Written instruction: Copy the listing below in full and skip every picture.

Collected material:

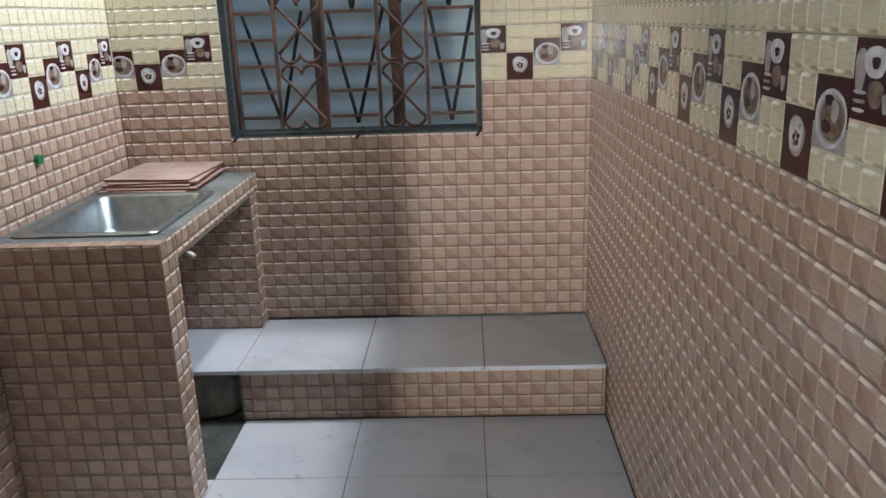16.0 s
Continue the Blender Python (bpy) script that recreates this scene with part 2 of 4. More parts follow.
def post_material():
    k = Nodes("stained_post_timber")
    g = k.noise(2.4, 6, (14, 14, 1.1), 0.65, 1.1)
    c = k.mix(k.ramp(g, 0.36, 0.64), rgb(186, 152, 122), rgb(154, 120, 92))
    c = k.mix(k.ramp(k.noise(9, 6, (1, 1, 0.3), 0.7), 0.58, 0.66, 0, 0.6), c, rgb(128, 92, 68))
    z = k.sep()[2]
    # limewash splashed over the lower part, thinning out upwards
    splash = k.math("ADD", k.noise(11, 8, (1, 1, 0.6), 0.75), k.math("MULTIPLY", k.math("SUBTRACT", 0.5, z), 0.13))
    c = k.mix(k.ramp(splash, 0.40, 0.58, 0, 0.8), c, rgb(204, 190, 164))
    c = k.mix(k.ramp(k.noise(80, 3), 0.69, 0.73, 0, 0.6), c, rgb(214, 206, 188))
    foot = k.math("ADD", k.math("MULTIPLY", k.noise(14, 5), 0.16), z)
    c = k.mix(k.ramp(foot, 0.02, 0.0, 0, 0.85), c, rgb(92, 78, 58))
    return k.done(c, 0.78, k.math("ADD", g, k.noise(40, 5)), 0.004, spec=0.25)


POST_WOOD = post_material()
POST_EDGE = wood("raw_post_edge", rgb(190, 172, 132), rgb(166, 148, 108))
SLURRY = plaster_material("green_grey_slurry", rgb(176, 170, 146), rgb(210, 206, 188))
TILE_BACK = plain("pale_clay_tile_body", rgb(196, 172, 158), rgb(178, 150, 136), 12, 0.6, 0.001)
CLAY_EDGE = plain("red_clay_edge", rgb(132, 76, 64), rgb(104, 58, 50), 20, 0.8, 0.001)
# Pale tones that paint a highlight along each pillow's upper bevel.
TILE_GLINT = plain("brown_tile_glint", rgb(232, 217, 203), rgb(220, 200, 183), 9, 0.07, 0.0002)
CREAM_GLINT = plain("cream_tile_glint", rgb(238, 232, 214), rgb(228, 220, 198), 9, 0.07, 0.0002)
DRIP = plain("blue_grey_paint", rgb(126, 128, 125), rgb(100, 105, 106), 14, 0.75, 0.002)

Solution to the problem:
16.0 s
Continue the Blender Python (bpy) script that recreates this scene with part 2 of 4. More parts follow.
def post_material():
    k = Nodes("stained_post_timber")
    g = k.noise(2.4, 6, (14, 14, 1.1), 0.65, 1.1)
    c = k.mix(k.ramp(g, 0.36, 0.64), rgb(186, 152, 122), rgb(154, 120, 92))
    c = k.mix(k.ramp(k.noise(9, 6, (1, 1, 0.3), 0.7), 0.58, 0.66, 0, 0.6), c, rgb(128, 92, 68))
    z = k.sep()[2]
    # limewash splashed over the lower part, thinning out upwards
    splash = k.math("ADD", k.noise(11, 8, (1, 1, 0.6), 0.75), k.math("MULTIPLY", k.math("SUBTRACT", 0.5, z), 0.13))
    c = k.mix(k.ramp(splash, 0.40, 0.58, 0, 0.8), c, rgb(204, 190, 164))
    c = k.mix(k.ramp(k.noise(80, 3), 0.69, 0.73, 0, 0.6), c, rgb(214, 206, 188))
    foot = k.math("ADD", k.math("MULTIPLY", k.noise(14, 5), 0.16), z)
    c = k.mix(k.ramp(foot, 0.02, 0.0, 0, 0.85), c, rgb(92, 78, 58))
    return k.done(c, 0.78, k.math("ADD", g, k.noise(40, 5)), 0.004, spec=0.25)


POST_WOOD = post_material()
POST_EDGE = wood("raw_post_edge", rgb(190, 172, 132), rgb(166, 148, 108))
SLURRY = plaster_material("green_grey_slurry", rgb(176, 170, 146), rgb(210, 206, 188))
TILE_BACK = plain("pale_clay_tile_body", rgb(196, 172, 158), rgb(178, 150, 136), 12, 0.6, 0.001)
CLAY_EDGE = plain("red_clay_edge", rgb(132, 76, 64), rgb(104, 58, 50), 20, 0.8, 0.001)
# Pale tones that paint a highlight along each pillow's upper bevel.
TILE_GLINT = plain("brown_tile_glint", rgb(232, 217, 203), rgb(220, 200, 183), 9, 0.07, 0.0002)
CREAM_GLINT = plain("cream_tile_glint", rgb(238, 232, 214), rgb(228, 220, 198), 9, 0.07, 0.0002)
DRIP = plain("blue_grey_paint", rgb(126, 128, 125), rgb(100, 105, 106), 14, 0.75, 0.002)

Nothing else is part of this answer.